The Common Agricultural Policy (CAP) pays 32% of payments to just 1.5% of farms which is insufficient support to small farms says a new report.

The conclusion of the report is that CAP is not fit for purpose.

The study was undertaken after the European Commission failed to produce its own fitness check on the CAP. The authors of the report assessed 450 peer reviewed scientific papers. The report was co-commissioned by the Greens/EFA group in the European Parliament and produced in cooperation with the Socialists and Democrats group and a range of environmental NGOs and universities.

There are two key findings of the report. The first is that the socio-economic efficiency of the CAP is very low. The decrease in numbers of agricultural holdings continues, with a trend towards large-scale farms.
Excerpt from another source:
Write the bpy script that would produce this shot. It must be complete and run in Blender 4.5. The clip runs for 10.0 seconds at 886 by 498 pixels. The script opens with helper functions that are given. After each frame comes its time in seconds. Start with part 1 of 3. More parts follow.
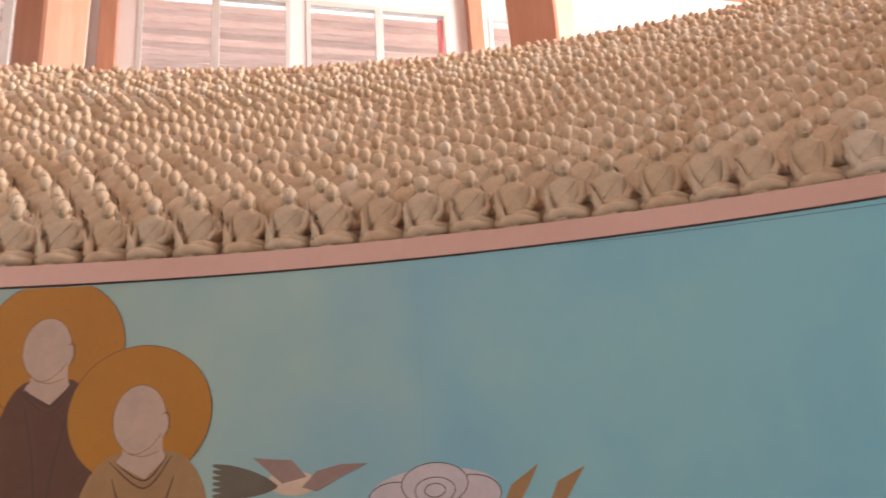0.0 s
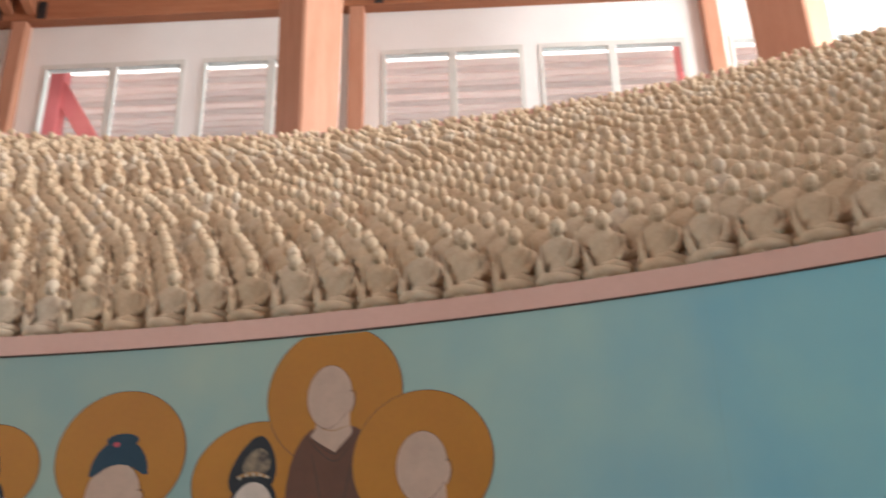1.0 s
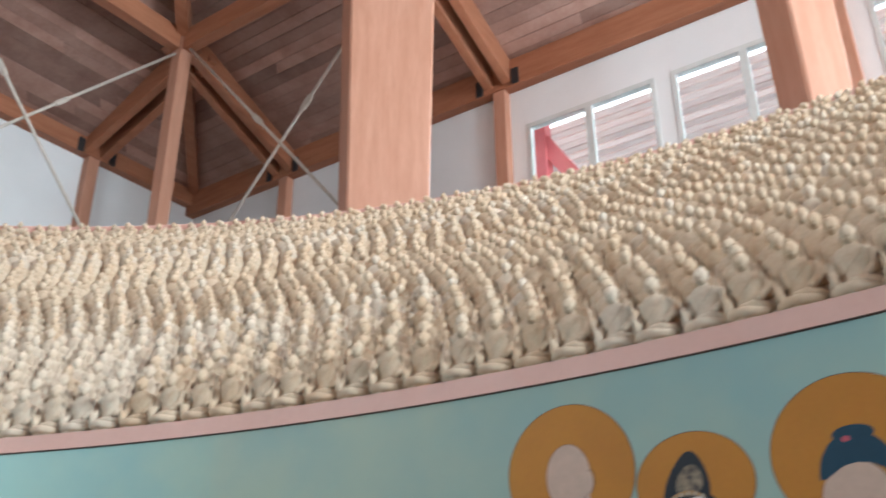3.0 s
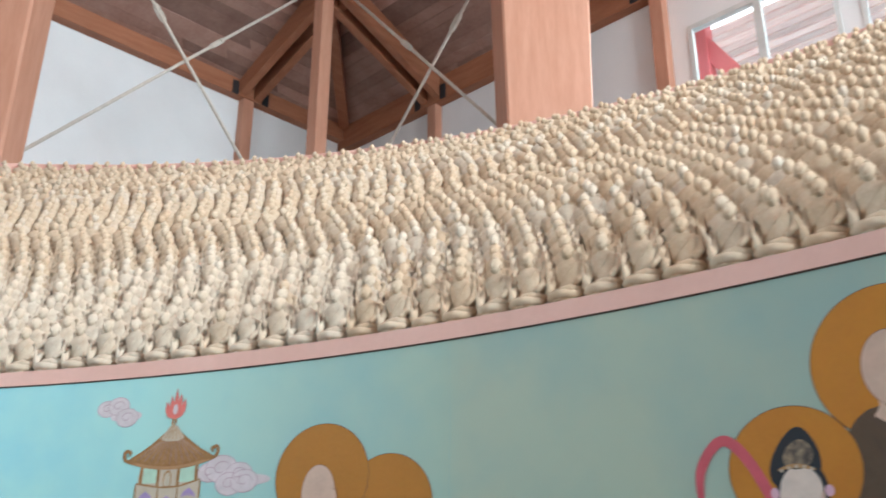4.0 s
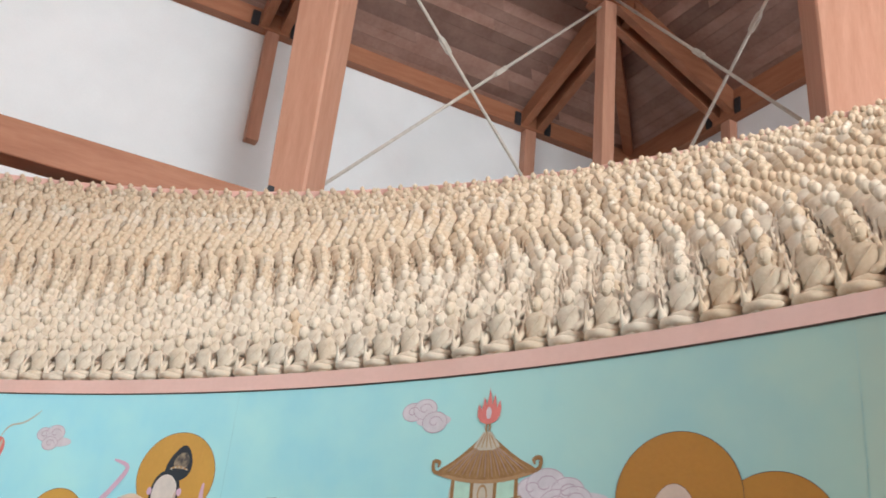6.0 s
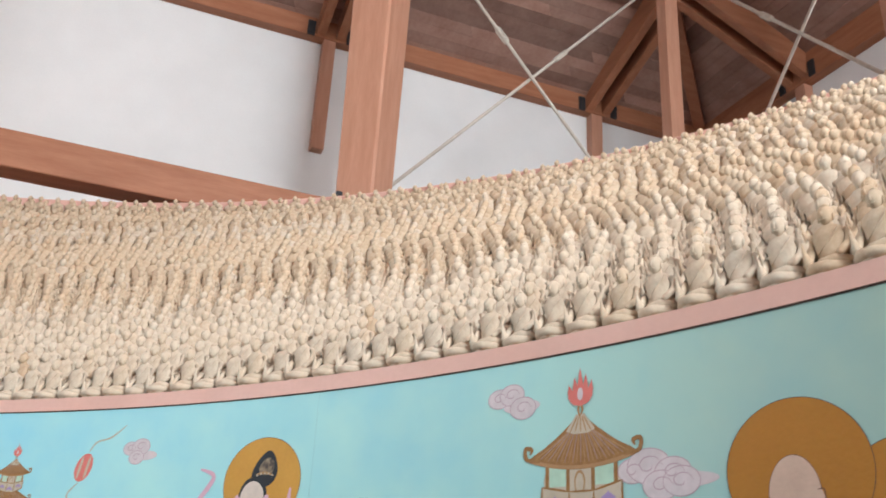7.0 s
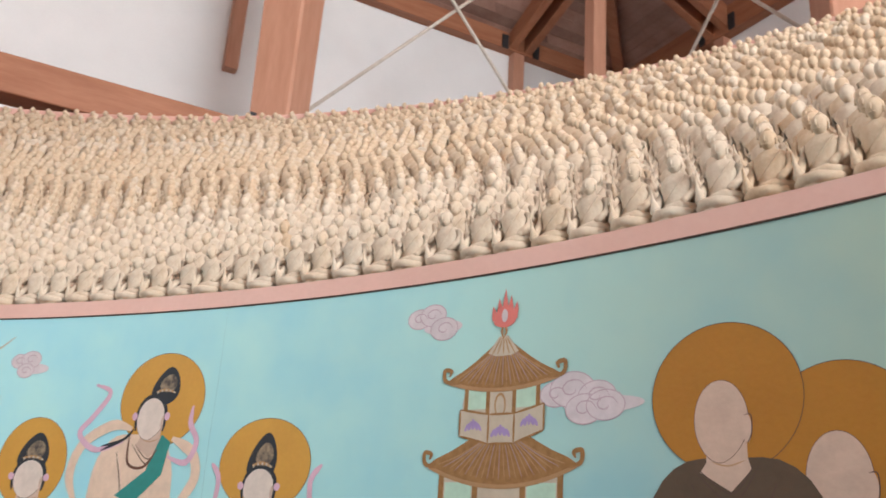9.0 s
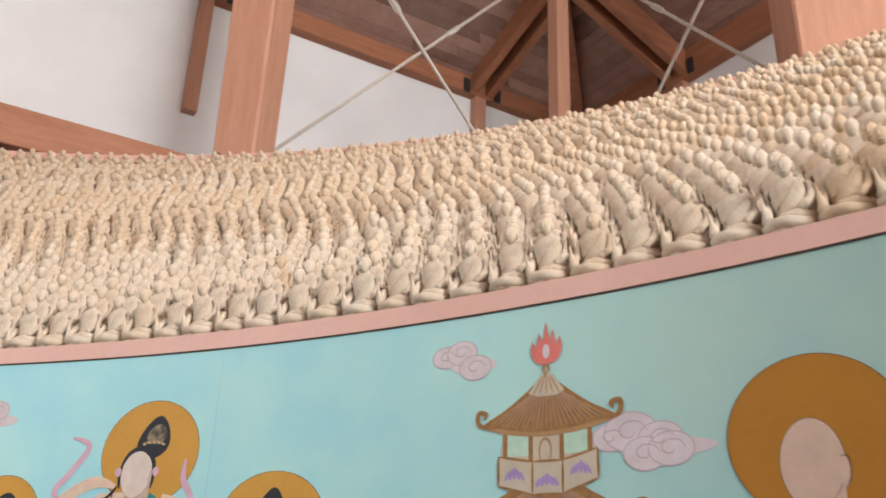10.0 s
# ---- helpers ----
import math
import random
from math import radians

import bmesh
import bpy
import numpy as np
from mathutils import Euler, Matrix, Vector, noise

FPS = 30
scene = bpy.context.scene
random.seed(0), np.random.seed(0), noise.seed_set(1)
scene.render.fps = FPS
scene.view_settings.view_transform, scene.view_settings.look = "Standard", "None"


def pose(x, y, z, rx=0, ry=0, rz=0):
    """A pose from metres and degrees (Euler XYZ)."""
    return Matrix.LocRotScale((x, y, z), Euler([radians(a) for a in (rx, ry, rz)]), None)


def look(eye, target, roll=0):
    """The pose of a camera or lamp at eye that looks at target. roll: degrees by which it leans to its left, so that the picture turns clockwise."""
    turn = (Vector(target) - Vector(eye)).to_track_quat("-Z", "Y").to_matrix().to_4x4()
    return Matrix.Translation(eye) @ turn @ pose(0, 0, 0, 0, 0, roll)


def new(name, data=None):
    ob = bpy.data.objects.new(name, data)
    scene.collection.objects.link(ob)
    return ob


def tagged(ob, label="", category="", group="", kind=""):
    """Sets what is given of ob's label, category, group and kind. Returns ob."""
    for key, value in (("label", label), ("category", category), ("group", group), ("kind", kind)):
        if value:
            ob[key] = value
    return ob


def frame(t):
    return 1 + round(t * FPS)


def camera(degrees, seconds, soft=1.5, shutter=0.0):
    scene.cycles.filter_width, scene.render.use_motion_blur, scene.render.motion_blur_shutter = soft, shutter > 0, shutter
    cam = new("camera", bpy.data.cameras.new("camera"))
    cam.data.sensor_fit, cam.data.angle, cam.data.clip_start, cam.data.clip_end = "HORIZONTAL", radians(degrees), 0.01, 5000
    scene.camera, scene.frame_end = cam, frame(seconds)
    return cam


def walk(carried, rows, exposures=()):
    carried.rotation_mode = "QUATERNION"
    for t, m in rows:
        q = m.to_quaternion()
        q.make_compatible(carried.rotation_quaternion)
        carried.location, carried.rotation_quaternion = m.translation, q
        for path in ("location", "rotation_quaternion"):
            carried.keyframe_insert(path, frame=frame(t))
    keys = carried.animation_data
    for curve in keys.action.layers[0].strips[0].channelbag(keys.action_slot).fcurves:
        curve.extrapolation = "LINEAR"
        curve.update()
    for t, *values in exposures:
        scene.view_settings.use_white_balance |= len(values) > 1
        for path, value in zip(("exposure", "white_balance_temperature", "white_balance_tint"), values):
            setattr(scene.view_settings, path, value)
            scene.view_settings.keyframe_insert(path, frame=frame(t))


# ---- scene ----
PATH = [
    (0, (0.000, 0.000, 1.590), (0.481, 1.825, 2.253), -3.88),
    (0.5, (-0.062, 0.043, 1.604), (0.248, 1.900, 2.281), -1.69),
    (1, (-0.056, 0.128, 1.615), (-0.111, 1.970, 2.393), -1.51),
    (1.5, (-0.109, 0.177, 1.608), (-0.453, 1.964, 2.438), 2.87),
    (2, (-0.274, 0.209, 1.624), (-0.771, 1.965, 2.442), -1.02),
    (2.5, (-0.399, 0.222, 1.622), (-1.079, 1.904, 2.462), -0.98),
    (2.7, (-0.452, 0.306, 1.632), (-1.294, 1.893, 2.510), -0.51),
    (3.8, (-0.804, 0.350, 1.613), (-2.058, 1.725, 2.345), -0.46),
    (4, (-0.884, 0.353, 1.613), (-2.187, 1.694, 2.324), 0.06),
    (4.5, (-1.005, 0.432, 1.618), (-2.454, 1.534, 2.445), 3.18),
    (5, (-1.124, 0.509, 1.605), (-2.712, 1.473, 2.347), 3.94),
    (6.5, (-1.442, 0.567, 1.607), (-3.114, 1.324, 2.402), 5.30),
    (7, (-1.480, 0.606, 1.603), (-3.203, 1.278, 2.364), 3.16),
    (7.5, (-1.501, 0.616, 1.598), (-3.249, 1.248, 2.338), 2.56),
    (8, (-1.493, 0.612, 1.597), (-3.208, 1.282, 2.378), 4.38),
    (8.5, (-1.523, 0.639, 1.586), (-3.224, 1.427, 2.283), 5.55),
    (9, (-1.608, 0.628, 1.584), (-3.285, 1.510, 2.227), 3.77),
    (9.5, (-1.716, 0.521, 1.606), (-3.295, 1.550, 2.276), -0.81),
    (10, (-1.857, 0.566, 1.601), (-3.447, 1.522, 2.349), 2.18),
]
EXPOSURES = [(0, -0.18, 7100, 20), (0.5, -0.2, 6750, 11), (1, -0.3, 6350, 6), (1.5, -0.41, 5850, 2), (2.0, -0.44, 5600, 0), (2.5, -0.28, 5450, -2), (4, 0.02, 5500, -2), (4.5, 0.06, 5650, 0), (5, -0.02, 5750, 0),
             (6.5, -0.07, 5900, 3), (8, -0.07, 6000, 4), (8.5, -0.08, 6100, 6), (9.5, -0.1, 6300, 8), (10, -0.1, 6350, 8)]
cam = camera(53.4, 10.0, soft=1.7, shutter=0.35)
walk(cam, [(t, look(eye, target, roll)) for t, eye, target, roll in PATH], EXPOSURES)

# ---------------------------------------------------------------- plan
CX, CY = -1.336, -2.898          # centre of the round gallery
R_MURAL = 4.952                # inner face of the painted drum
Z_LEDGE, Z_STEP = 2.20, 2.246  # fascia under the statues
R_RIM, Z_RIM = 7.99, 4.565     # top edge of the statue slope
X_W, X_E, Y_N, Y_S = -10.98, 8.31, 8.445, -14.3   # hall walls
Z_EAVE = 8.355
X_ROW, Y_ROW = -8.715, 6.18    # lines of the posts
BAY = 3.9
SLOPE = 0.44
PITCH_R = 0.33               # rise of the rafters

# ---------------------------------------------------------------- light
world = bpy.data.worlds.new("sky")
scene.world = world
world.use_nodes = True
wn = world.node_tree.nodes
sky = wn.new("ShaderNodeTexSky")
sky.sky_type = "NISHITA"
sky.sun_disc = False
sky.sun_elevation, sky.sun_rotation = radians(52), radians(25)
wn["Background"].inputs[1].default_value = 0.2
world.node_tree.links.new(sky.outputs[0], wn["Background"].inputs[0])
sun = new("sun", bpy.data.lights.new("sun", "SUN"))
sun.data.energy, sun.data.angle, sun.data.color = 4.0, radians(3), (1.0, 0.95, 0.88)
sun.matrix_world = look((6, 13, 18.3), (0, 0, 0))


def window_or_fill_light(x, y, z, tx, ty, tz, w, h, power):
    lamp = new("window_or_fill_light", bpy.data.lights.new("window_or_fill_light", "AREA"))
    lamp.data.shape, lamp.data.size, lamp.data.size_y = "RECTANGLE", w, h
    lamp.data.energy, lamp.data.color = power, (1.0, 0.985, 0.97)
    lamp.matrix_world = look((x, y, z), (tx, ty, tz))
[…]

With 32% of payments going to 1.5% of farms, the CAP provides insufficient support to small farms.

Secondly, the CAP is largely inefficient regarding its environmental objectives. The CAP does not halt, let alone reverse, ongoing trends of agricultural intensification, abandonment, environmental degradation and biodiversity decline. It has a very limited effect on climate change mitigation.

Molly Scott Cato MEP, who sits on the Agriculture Committee in the European Parliament, responded:

"There needs to be a major change in direction if the CAP is to be made fit for purpose. With CAP spending amounting to nearly sixty billion euros per year, it should be a major driver of socio-economic progress. But with far too much money going into the hands of far too few farmers, it is failing to deliver on its potential. We need a clear commitment to small and medium sized agriculture, and action to stop the expansion of corporate-controlled mega-farms which drain our local economies.

"The CAP is also failing our environment. Europe needs an agricultural policy that will help farms make the transition to animal-friendly and greener production."